UCLA’s May — and her colleagues in public health and urban planning — have developed a predictive model that shows which Los Angeles County neighborhoods are most at risk. The researchers weighed the usual things known to increase medical vulnerability to COVID-19 — preexisting medical conditions, health care access, socioeconomic factors — but they also looked outside the box, at “the built environment.”
“We’re really trying to think about space, about density,” Mays said. Using data from the U.S. Census Bureau, the California Department of Parks and Recreation and many other sources, the model sheds new light and can guide Los Angeles County to those most in need. It can also be adapted statewide to help officials plan out more fair and equitable vaccine distribution, she said.
“We could tell as we peeled back the layers that we had something that really could help,” Mays said.
In Los Angeles, the areas in and around South Los Angeles and the eastern portion of the San Fernando Valley were the most heavily impacted.
Experts are confident that California’s data systems are up to the task at hand. The state is working on “a robust data system to track local inventories and doses administered,” and it already has a “confidential and secure” Immunization Information System.
Doses-administered data will ultimately reside in the California’s Immunization Registry, which supports “real-time immunization record query messages” and can return immunization histories, according to the Department of Public Health.
Health providers and the state will be able to keep track of who has received which shots when, and of informing people when it’s time for a second shot, which is required for both the Pfizer and Moderna vacines. They systems should also be adept at ensuring that people don’t get a Moderna injection if their first one was a Pfizer, and vise versa, officials and experts said. People can expect reminders by text message and email when it’s time for their second shots.
“We already have vaccines that are multiple dose — HPV, hepatitis B and the like,” said Andrew Noymer, an epidemiologist and population health scientist at UC Irvine. “Health care providers have experience with that, so I’m not really losing sleep over it.”
People have to understand, though, that nothing goes perfectly.

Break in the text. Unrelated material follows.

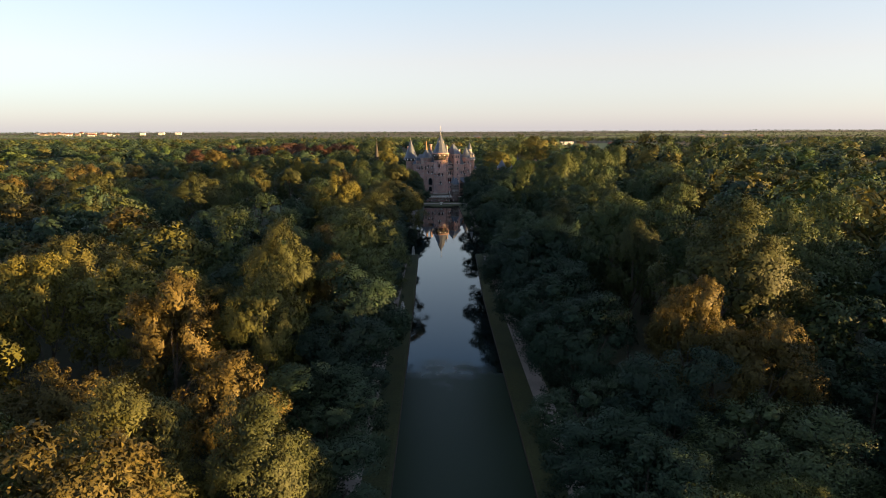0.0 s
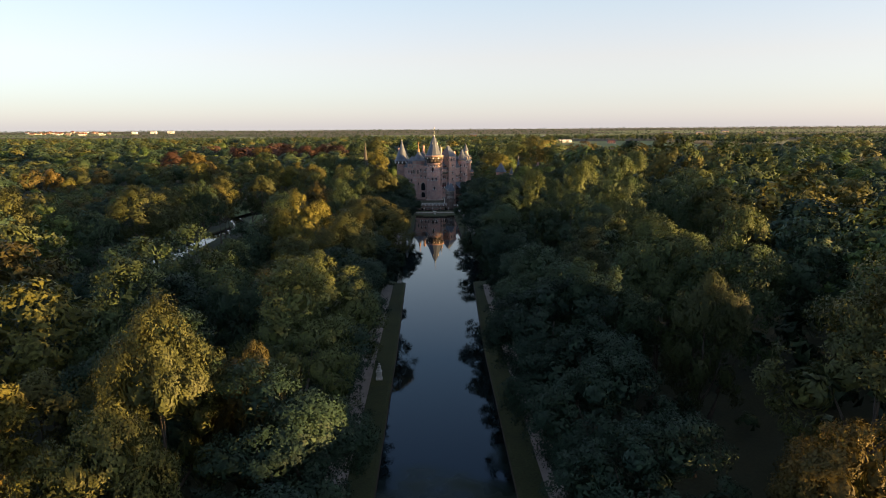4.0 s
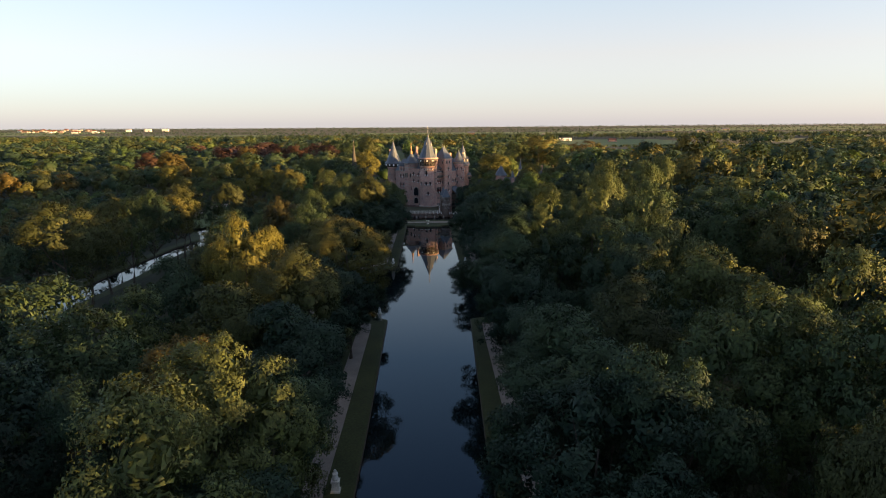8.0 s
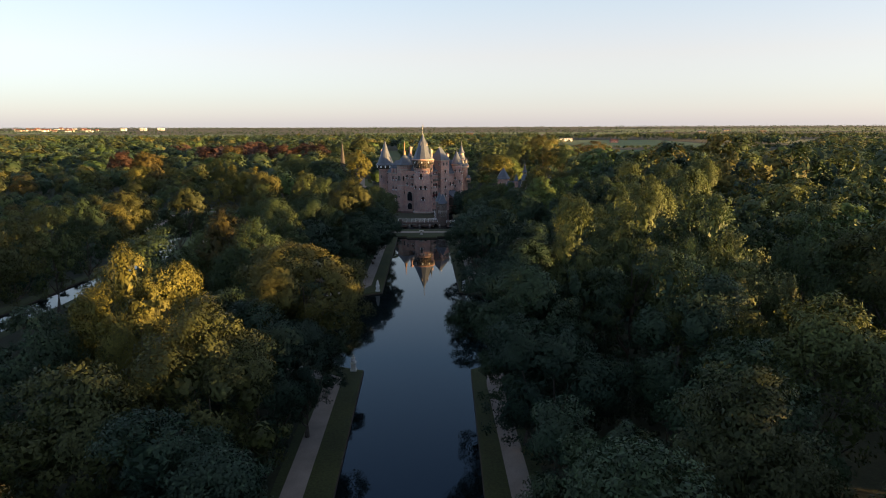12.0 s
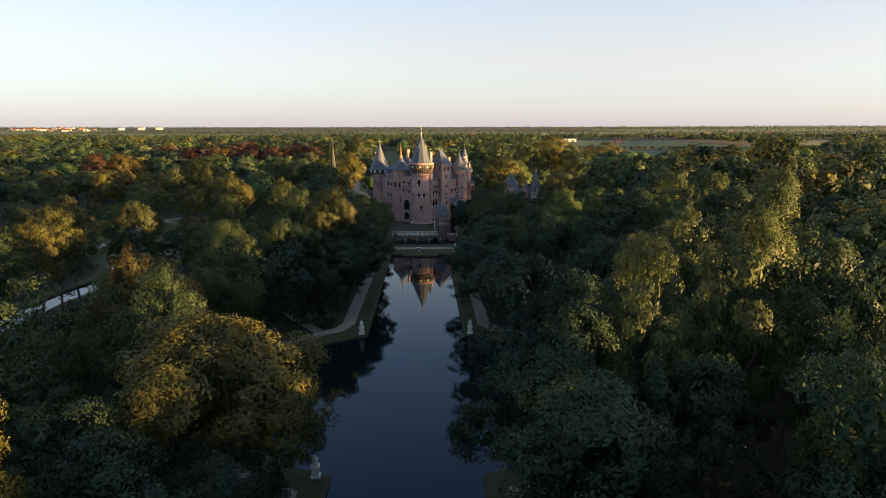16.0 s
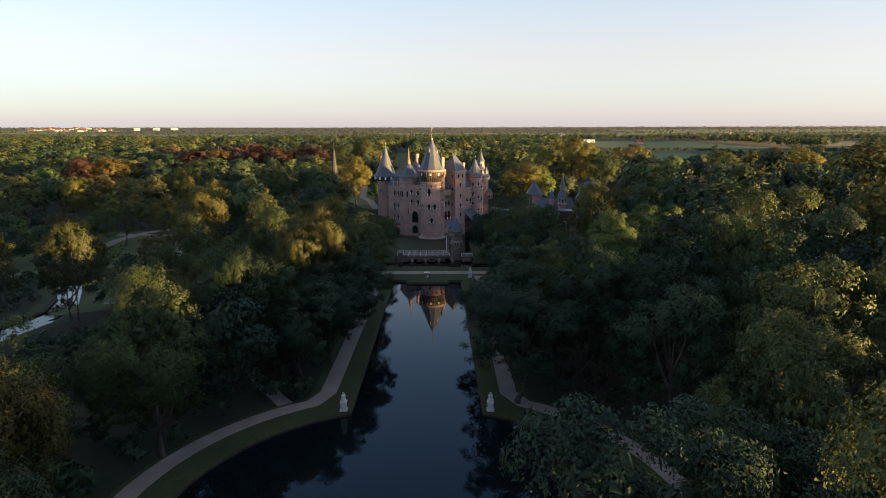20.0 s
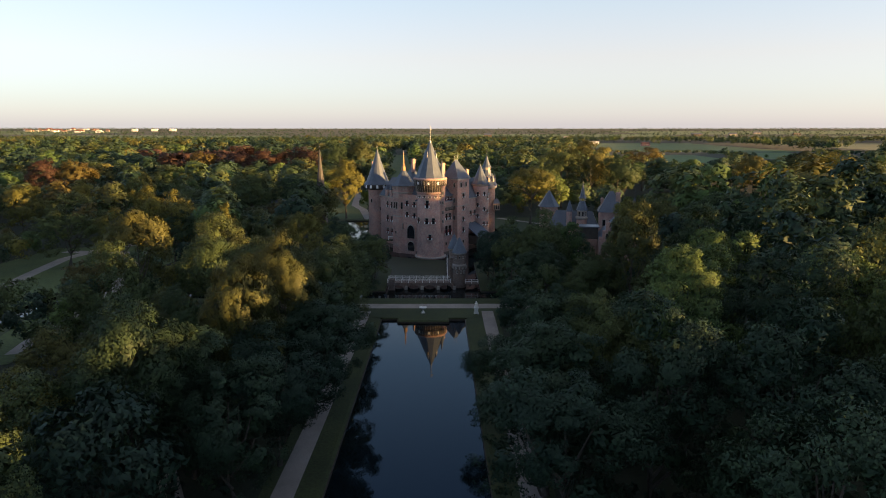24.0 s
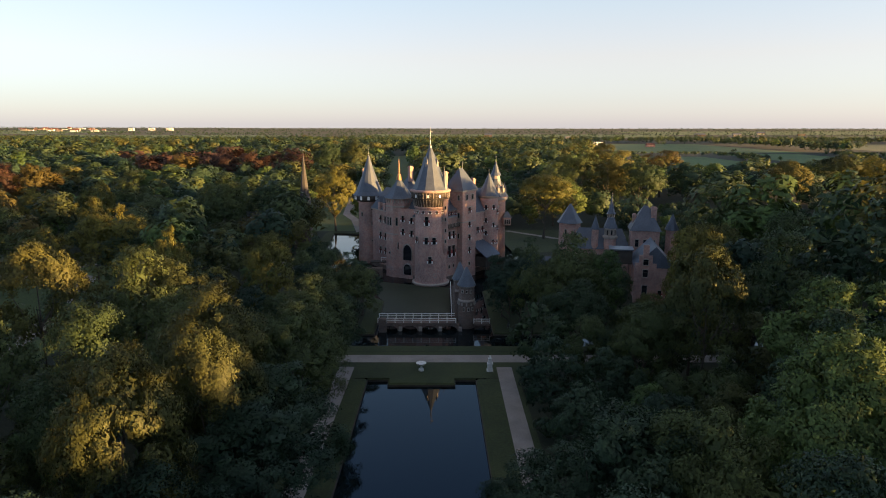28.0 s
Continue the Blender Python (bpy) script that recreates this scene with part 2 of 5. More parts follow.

“One reason why clinical trials sometimes show better results than what we see in the subsequent, real world, is that everything is done perfectly in a clinical trial,” Noymer said. “You can bet your bottom dollar that Pfizer moved heaven and earth to make sure those vaccines were stored at the right temperature. But in the real world, the electricity goes out and some freezer turns off for an hour. People won’t get the second shot at the optimal time — and some won’t return for the second shot at all.
“There are little unavoidable mishaps which don’t result from people’s lack of competence, but because the real world is the real world and the universe has jagged edges. If that means a reduction in efficacy to, say, 80 percent, that’s still great. That’s what we were hoping for. This vaccine stuff is some of the best news we’ve had since, well, ever.”